Most older workers are simply hanging on at the office: 63% of workers over state pension age have been with their employer for more than ten years. Over two-thirds of them work part-time, mostly doing jobs that they once performed full-time. A big advantage is that they do not pay national insurance contributions effectively a second income tax on younger workers.
According to Stephen McNair, director of the Centre for Research into the Older Workforce, this flexibility explains why older workers have not suffered so much in the slump. Instead of slashing the workforce, as in previous recessions, many firms have halted recruitment and cut working hours. At small businesses in particular, keeping on older workers is cheaper and less risky than training replacements. Over half of workers over state pension age work for businesses with fewer than 25 employees.

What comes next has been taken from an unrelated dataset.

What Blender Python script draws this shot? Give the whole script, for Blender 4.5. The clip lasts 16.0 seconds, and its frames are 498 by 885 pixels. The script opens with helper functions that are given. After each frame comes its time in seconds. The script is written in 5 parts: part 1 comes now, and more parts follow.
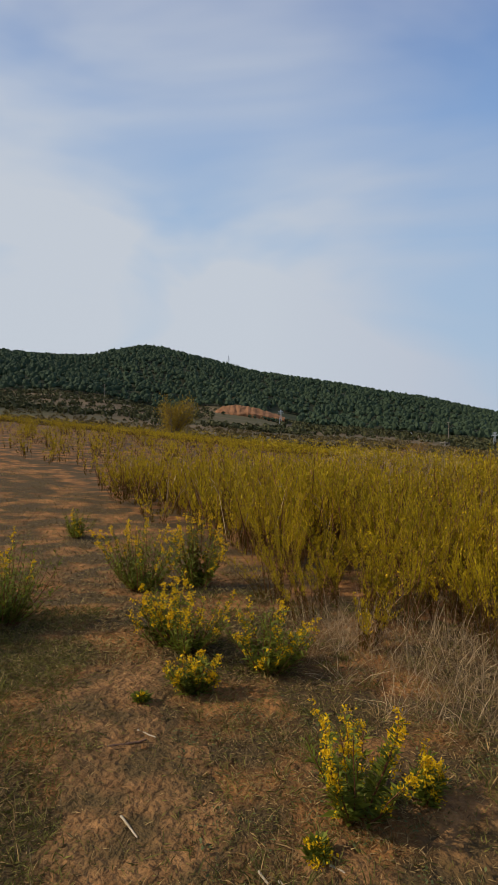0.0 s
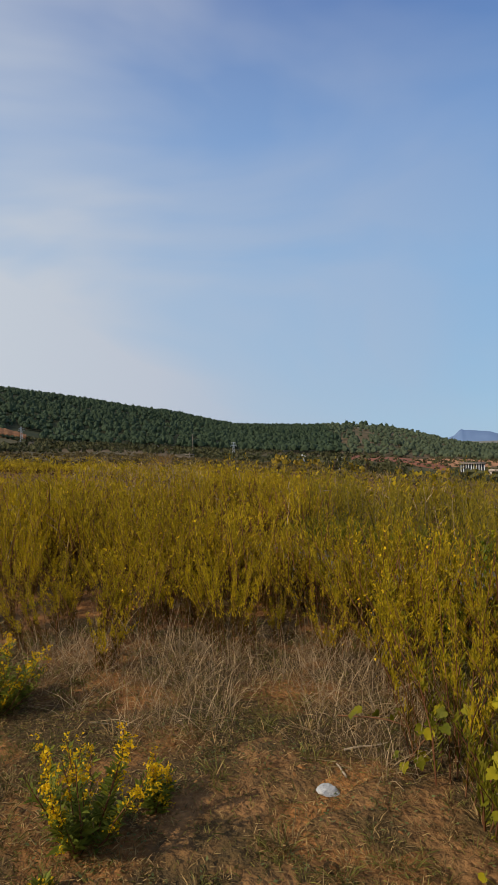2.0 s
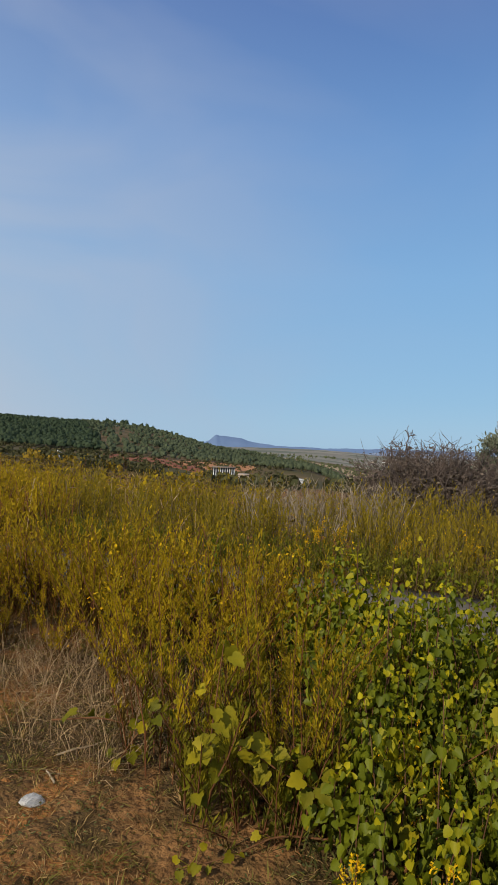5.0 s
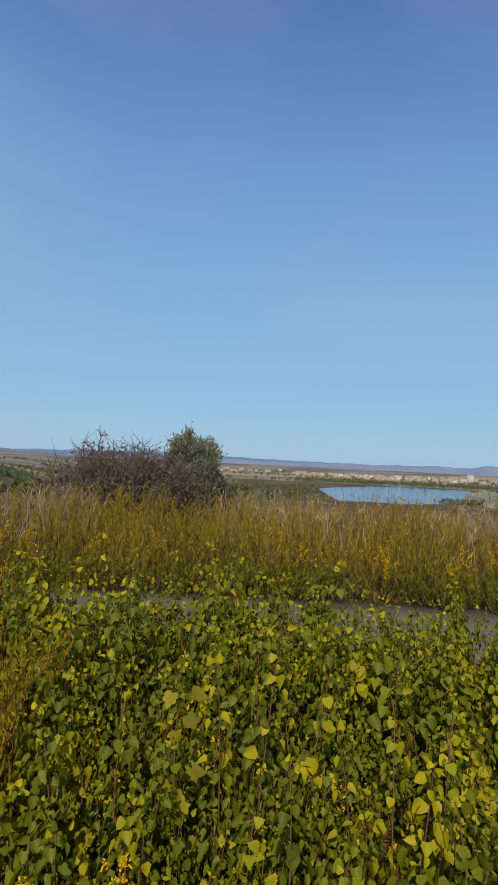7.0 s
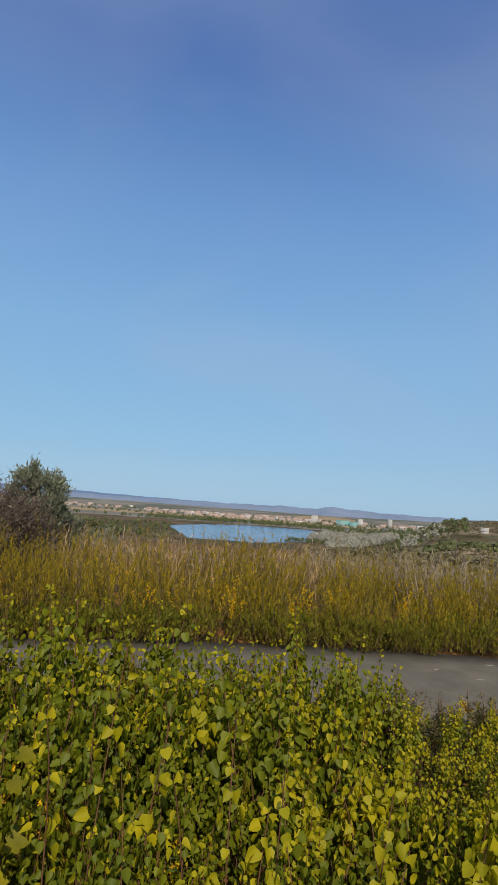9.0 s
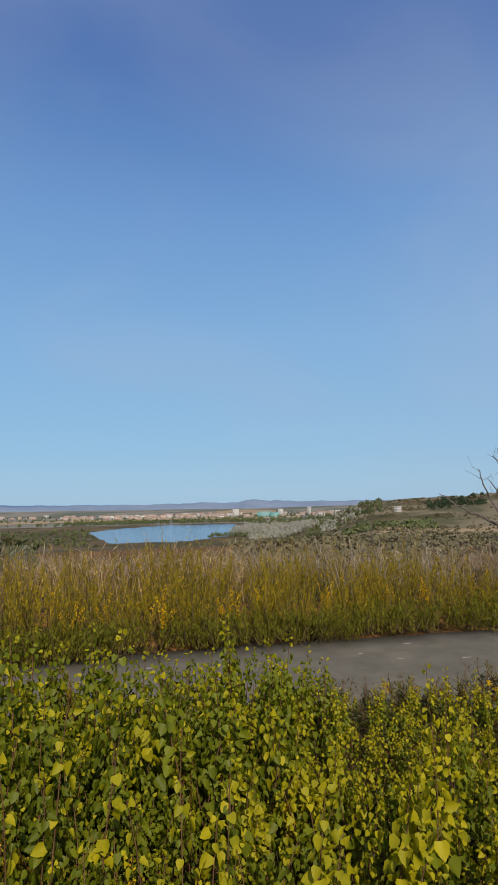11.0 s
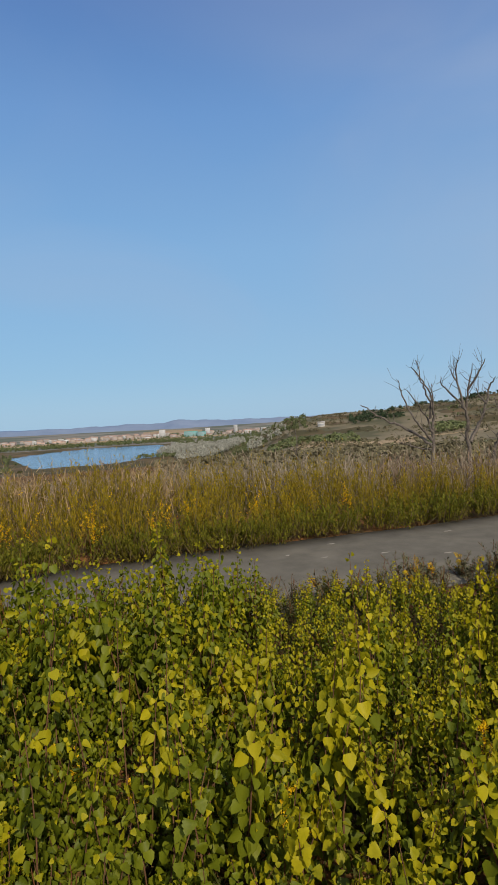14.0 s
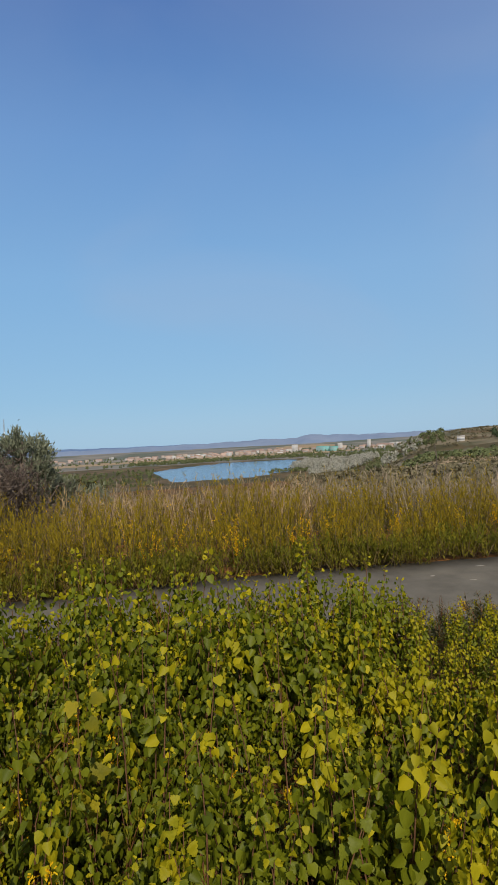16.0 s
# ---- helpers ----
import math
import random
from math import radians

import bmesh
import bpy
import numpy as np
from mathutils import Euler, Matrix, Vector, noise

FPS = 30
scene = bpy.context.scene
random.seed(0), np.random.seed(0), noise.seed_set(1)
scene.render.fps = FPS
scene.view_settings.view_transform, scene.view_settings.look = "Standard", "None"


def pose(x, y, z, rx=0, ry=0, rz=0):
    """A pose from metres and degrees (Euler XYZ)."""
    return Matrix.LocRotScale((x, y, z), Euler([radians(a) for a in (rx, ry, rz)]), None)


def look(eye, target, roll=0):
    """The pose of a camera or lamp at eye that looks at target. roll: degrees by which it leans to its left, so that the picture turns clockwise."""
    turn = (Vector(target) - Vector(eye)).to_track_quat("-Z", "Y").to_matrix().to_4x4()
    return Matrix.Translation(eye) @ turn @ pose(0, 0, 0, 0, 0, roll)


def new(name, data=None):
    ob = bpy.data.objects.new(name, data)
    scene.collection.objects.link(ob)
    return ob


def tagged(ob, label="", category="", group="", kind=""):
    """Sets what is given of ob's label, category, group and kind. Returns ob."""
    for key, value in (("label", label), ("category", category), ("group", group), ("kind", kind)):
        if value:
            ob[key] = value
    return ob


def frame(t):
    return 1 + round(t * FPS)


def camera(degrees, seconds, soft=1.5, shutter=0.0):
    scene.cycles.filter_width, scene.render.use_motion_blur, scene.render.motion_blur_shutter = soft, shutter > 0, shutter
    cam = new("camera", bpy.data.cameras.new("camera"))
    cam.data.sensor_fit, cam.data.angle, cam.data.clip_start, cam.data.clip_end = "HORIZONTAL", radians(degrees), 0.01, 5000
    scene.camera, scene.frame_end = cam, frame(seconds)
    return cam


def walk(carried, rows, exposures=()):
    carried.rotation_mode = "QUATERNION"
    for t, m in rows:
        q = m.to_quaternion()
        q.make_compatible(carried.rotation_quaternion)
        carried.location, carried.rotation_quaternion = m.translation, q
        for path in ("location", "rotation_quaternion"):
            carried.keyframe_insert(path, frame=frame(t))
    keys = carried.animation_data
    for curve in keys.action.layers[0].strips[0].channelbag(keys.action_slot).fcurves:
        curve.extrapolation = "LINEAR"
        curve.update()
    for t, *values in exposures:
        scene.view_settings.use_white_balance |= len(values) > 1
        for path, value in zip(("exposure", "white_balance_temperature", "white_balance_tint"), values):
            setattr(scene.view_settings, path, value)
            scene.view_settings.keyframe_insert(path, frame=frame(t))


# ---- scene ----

Christopher Nipper, who owns David Nipper, a womens wear manufacturer based in Derbyshire, prizes his semi-retired workers, who can be employed at short notice and do not need to work full-time to survive. Retired machinists can fill in if there is a surge in orders; former sales advisers can work as part-time consultants. As his competitors have moved production abroad, depleting the pool of trained labour,retaining older workers and their skills has become even more important.
There is scope for the older workforce to expand. Workers over the age of 50 who are made unemployed find it harder to pick up new jobs, which could mean that more oldsters want to work than are able to. That would be good. The Office for Budget Responsibility, the fiscal watchdog, reported on July 12th that an ageing, unproductive population is the biggest long-term threat to Britains economic health.